15. Garden Journaling: Start a garden journal to document your observations, plans, and ideas. This can be a valuable resource for tracking your garden’s progress over the seasons.
16. DIY Projects: Engage in DIY garden projects such as creating decorative plant markers, building trellises, or crafting garden art to add a personal touch to your outdoor space.
17. Beneficial Insect Houses: Build and install insect houses to provide shelter for beneficial insects like ladybugs and solitary bees. These insects play a vital role in pollination and pest control. You may even want to add some bee boxes!
18. Water Feature Maintenance: If you have a garden pond or water feature, winter is the time to perform maintenance. Clean out debris, check pumps and filters, and ensure the water is free from ice to support aquatic life.
19. Reflect and Reimagine: Use the quiet winter months to reflect on your past gardening successes and challenges. Consider how you can reimagine your garden to align with your changing preferences and goals.
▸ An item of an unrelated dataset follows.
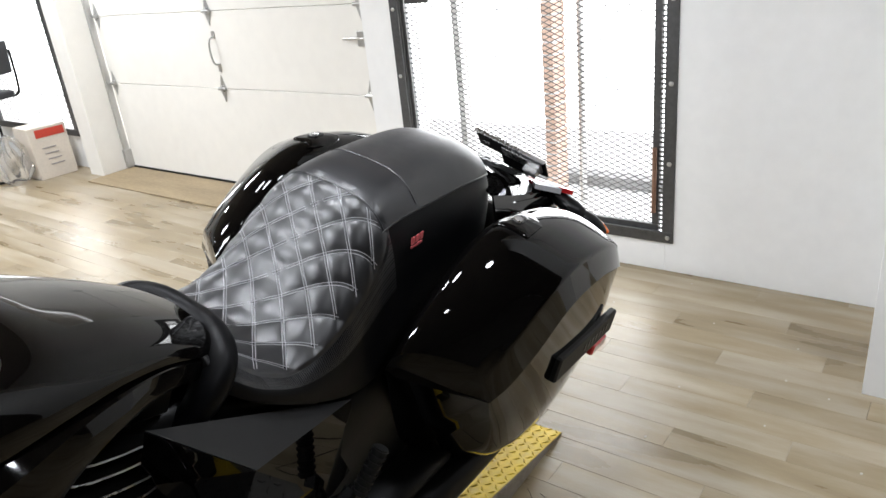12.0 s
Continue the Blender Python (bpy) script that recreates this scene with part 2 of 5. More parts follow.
# ---- mesh helpers ----
class Geo:
    """Lists of vertices and faces that the shapes below add to."""

    def __init__(self):
        self.v, self.f = [], []

    def put(self, verts, faces):
        n = len(self.v)
        self.v += [tuple(p) for p in verts]
        self.f += [tuple(n + i for i in f) for f in faces]
        return self

    def box(self, c, s, rot=None, ch=0.004):
        """A box with chamfered edges."""
        hx, hy, hz = s[0] / 2, s[1] / 2, s[2] / 2
        ch = min(ch, hx * 0.45, hy * 0.45, hz * 0.45)
        pts, ix = [], {}
        for sx in (-1, 1):
            for sy in (-1, 1):
                for sz in (-1, 1):
                    for k in range(3):
                        p = [sx * hx, sy * hy, sz * hz]
                        for j in range(3):
                            if j != k:
                                p[j] -= (sx, sy, sz)[j] * ch
                        ix[sx, sy, sz, k] = len(pts)
                        pts.append(Vector(p))
        faces = []
        for k in range(3):
            a, b = (k + 1) % 3, (k + 2) % 3
            for sg in (-1, 1):
                q = []
                for u, w in ((-1, -1), (1, -1), (1, 1), (-1, 1)):
                    t = [0, 0, 0]
                    t[k], t[a], t[b] = sg, u, w
                    q.append(ix[(*t, k)])
                faces.append(q if sg > 0 else q[::-1])
        for k in range(3):
            a, b = (k + 1) % 3, (k + 2) % 3
            for u in (-1, 1):
                for w in (-1, 1):
                    def at(s_, kk):
                        t = [0, 0, 0]
                        t[k], t[a], t[b] = s_, u, w
                        return ix[(*t, kk)]
                    q = [at(-1, a), at(1, a), at(1, b), at(-1, b)]
                    faces.append(q if u * w < 0 else q[::-1])
        for sx in (-1, 1):
            for sy in (-1, 1):
                for sz in (-1, 1):
                    q = [ix[sx, sy, sz, k] for k in range(3)]
                    faces.append(q if sx * sy * sz > 0 else q[::-1])
        m = (rot.to_matrix() if hasattr(rot, "to_matrix") else rot) if rot is not None else None
        return self.put([(m @ p if m is not None else p) + Vector(c) for p in pts], faces)

    def loft(self, rings, cap=True, closed=True, loop=False):
        n, m = len(rings), len(rings[0])
        verts = [p for r in rings for p in r]
        faces = []
        for i in range(n if loop else n - 1):
            for j in range(m if closed else m - 1):
                k, l = (j + 1) % m, (i + 1) % n
                faces.append((i * m + j, i * m + k, l * m + k, l * m + j))
        if cap and closed and not loop:
            faces += [tuple(range(m))[::-1], tuple((n - 1) * m + j for j in range(m))]
        return self.put(verts, faces)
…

20. Enjoy the Serenity: Lastly, don’t forget to take time to simply enjoy your garden in its winter splendor. Frost-covered plants, glistening snow, and the serene atmosphere can be truly magical.
In conclusion, the winter off-season doesn’t mean you have to put your gardening ambitions on hold. By undertaking these winter garden projects, you can enhance your garden’s health, beauty, and functionality, setting the stage for a vibrant spring and summer. Embrace the opportunities that winter presents and make the most of your gardening endeavors.